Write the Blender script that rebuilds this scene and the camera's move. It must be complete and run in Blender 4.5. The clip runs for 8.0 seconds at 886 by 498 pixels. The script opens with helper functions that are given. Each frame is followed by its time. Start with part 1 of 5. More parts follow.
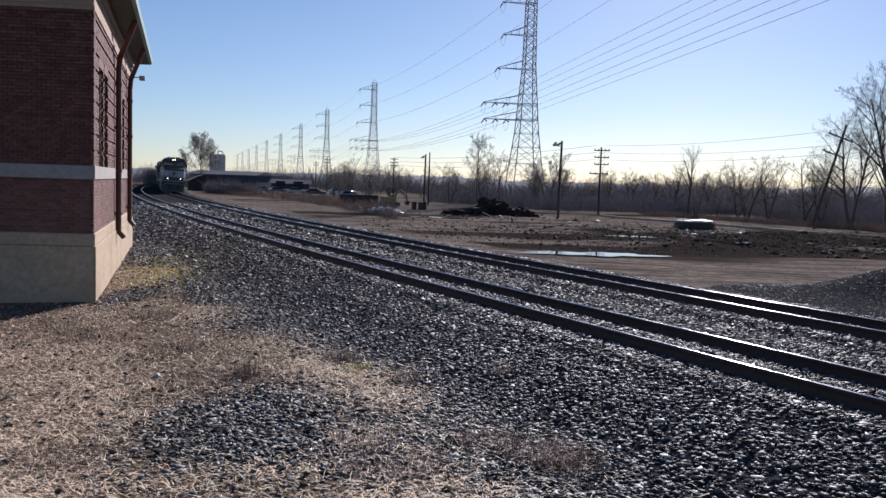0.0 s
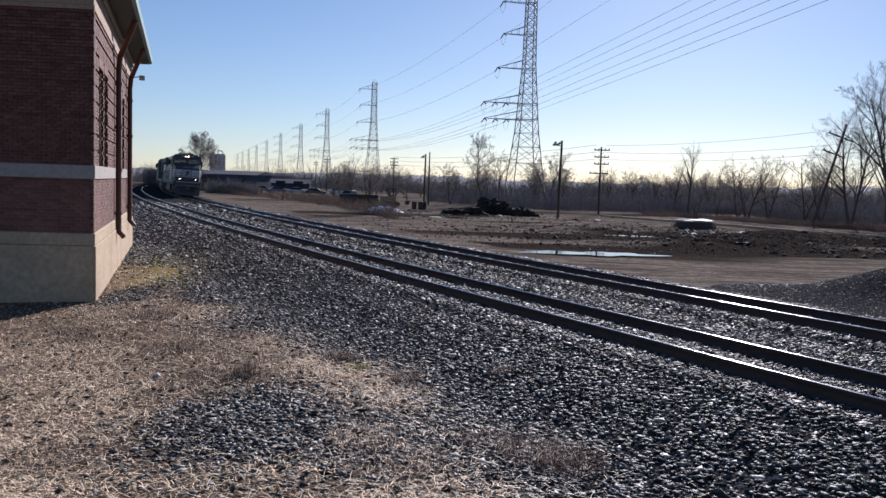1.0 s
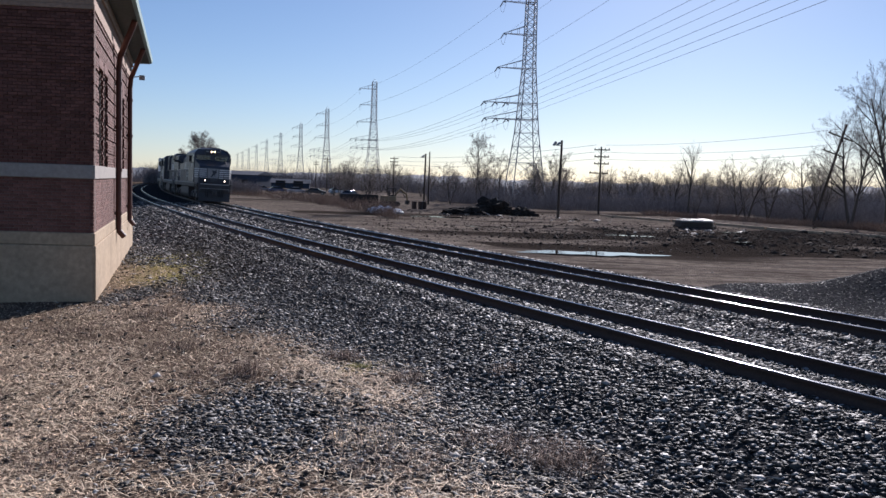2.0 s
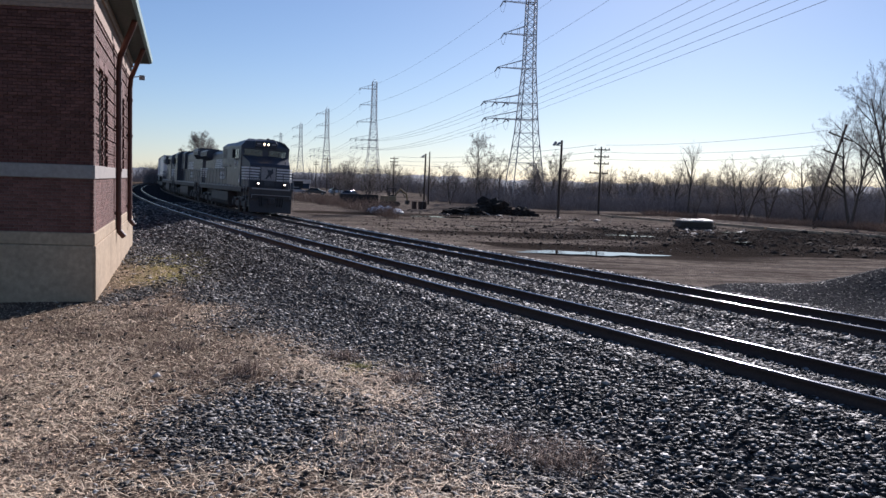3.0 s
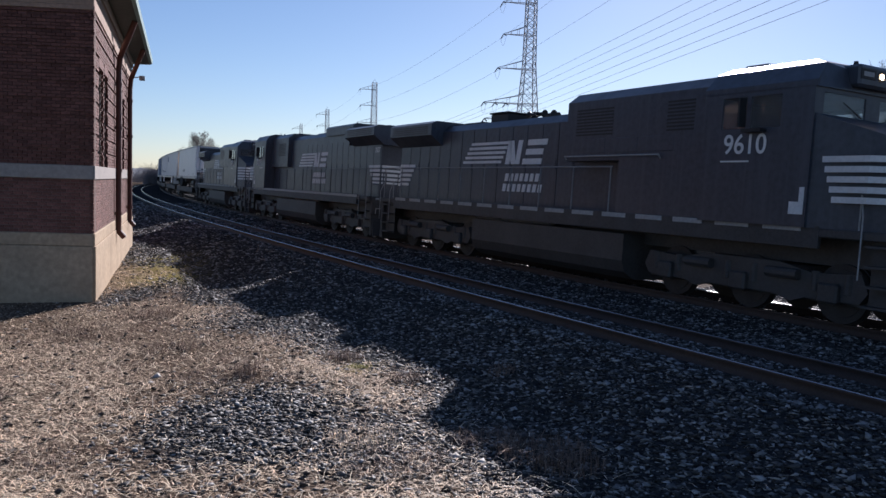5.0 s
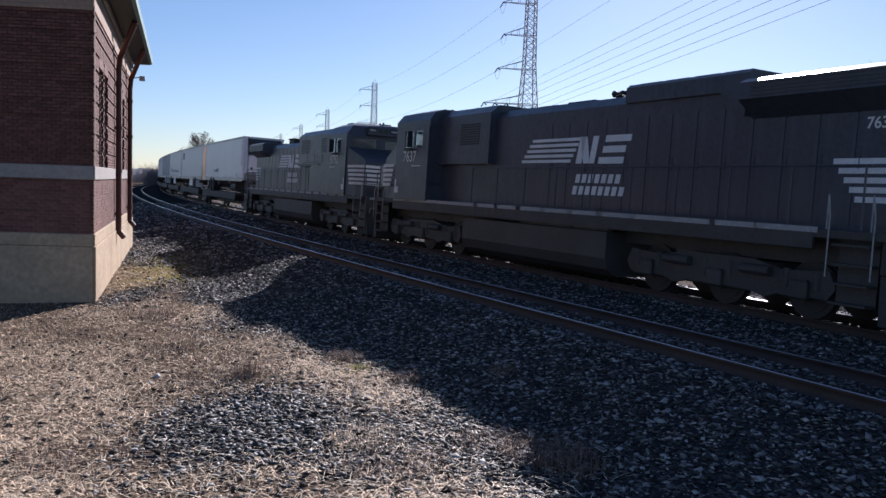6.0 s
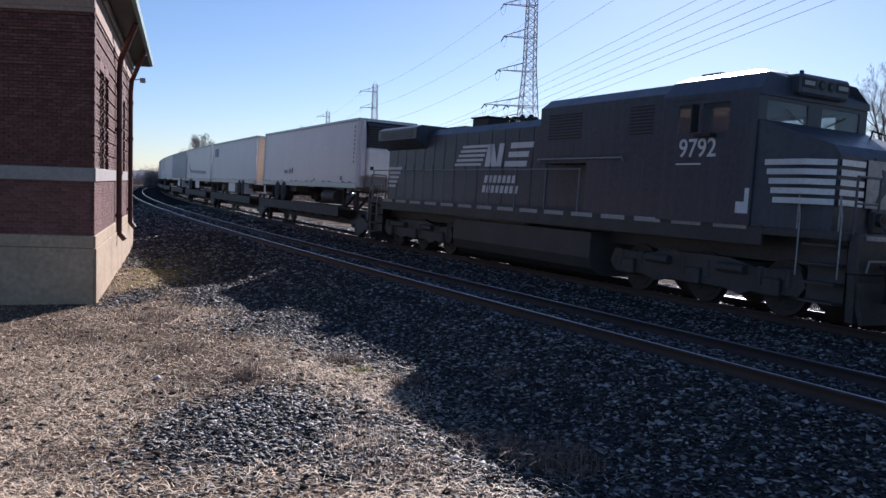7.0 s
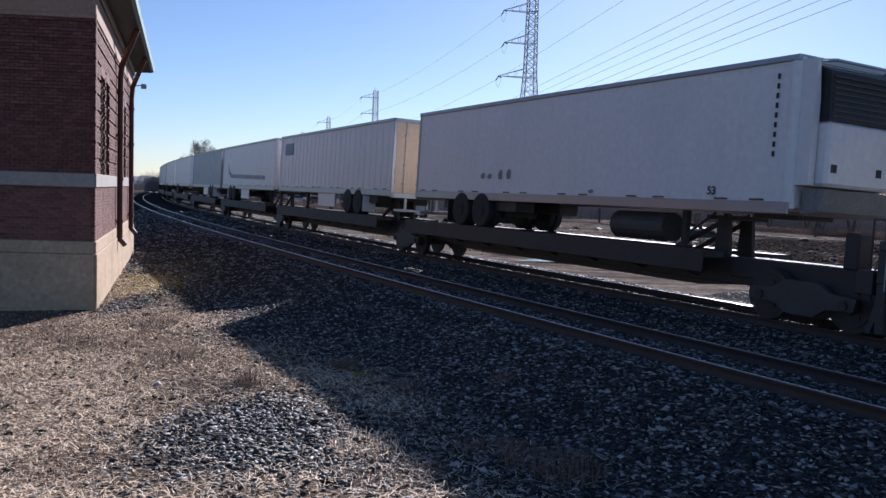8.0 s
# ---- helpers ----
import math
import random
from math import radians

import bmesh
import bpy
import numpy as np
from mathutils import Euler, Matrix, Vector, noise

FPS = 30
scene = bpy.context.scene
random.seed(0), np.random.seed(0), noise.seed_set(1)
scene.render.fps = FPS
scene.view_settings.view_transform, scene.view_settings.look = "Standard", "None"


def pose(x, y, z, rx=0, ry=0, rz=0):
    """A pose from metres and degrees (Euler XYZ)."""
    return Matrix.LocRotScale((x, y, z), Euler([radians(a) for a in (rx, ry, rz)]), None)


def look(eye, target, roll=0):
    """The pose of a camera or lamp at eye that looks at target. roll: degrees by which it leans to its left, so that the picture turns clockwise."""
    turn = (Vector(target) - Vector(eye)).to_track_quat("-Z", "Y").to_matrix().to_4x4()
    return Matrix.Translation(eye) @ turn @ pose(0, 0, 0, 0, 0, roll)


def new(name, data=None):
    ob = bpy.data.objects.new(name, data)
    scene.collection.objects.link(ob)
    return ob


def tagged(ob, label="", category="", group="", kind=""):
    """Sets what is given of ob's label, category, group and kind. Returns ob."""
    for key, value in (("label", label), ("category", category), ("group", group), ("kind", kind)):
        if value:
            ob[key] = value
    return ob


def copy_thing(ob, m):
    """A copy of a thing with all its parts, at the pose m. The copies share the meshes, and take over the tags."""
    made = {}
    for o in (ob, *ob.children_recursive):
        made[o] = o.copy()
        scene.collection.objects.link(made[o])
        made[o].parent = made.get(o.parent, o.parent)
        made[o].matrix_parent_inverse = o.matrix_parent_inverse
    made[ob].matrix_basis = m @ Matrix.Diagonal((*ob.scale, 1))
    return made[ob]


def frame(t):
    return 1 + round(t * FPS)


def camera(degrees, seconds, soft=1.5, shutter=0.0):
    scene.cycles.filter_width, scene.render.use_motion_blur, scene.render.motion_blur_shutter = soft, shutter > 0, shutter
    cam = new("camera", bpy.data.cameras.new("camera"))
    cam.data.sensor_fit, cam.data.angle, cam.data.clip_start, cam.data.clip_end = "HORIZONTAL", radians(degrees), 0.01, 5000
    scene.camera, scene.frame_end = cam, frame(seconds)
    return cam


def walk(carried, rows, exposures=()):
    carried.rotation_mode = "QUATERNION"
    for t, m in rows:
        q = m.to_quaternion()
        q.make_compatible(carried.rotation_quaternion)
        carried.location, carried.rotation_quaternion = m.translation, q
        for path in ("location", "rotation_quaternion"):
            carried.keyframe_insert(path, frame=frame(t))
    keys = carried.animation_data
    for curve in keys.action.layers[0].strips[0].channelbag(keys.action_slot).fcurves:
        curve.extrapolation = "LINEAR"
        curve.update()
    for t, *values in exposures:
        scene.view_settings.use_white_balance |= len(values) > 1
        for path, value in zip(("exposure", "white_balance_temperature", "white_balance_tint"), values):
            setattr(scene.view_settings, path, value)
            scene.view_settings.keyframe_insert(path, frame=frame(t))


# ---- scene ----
--------------------------------
Using the listing, copy every line where the word "group" shows up.

def tagged(ob, label="", category="", group="", kind=""):
    """Sets what is given of ob's label, category, group and kind. Returns ob."""
    for key, value in (("label", label), ("category", category), ("group", group), ("kind", kind)):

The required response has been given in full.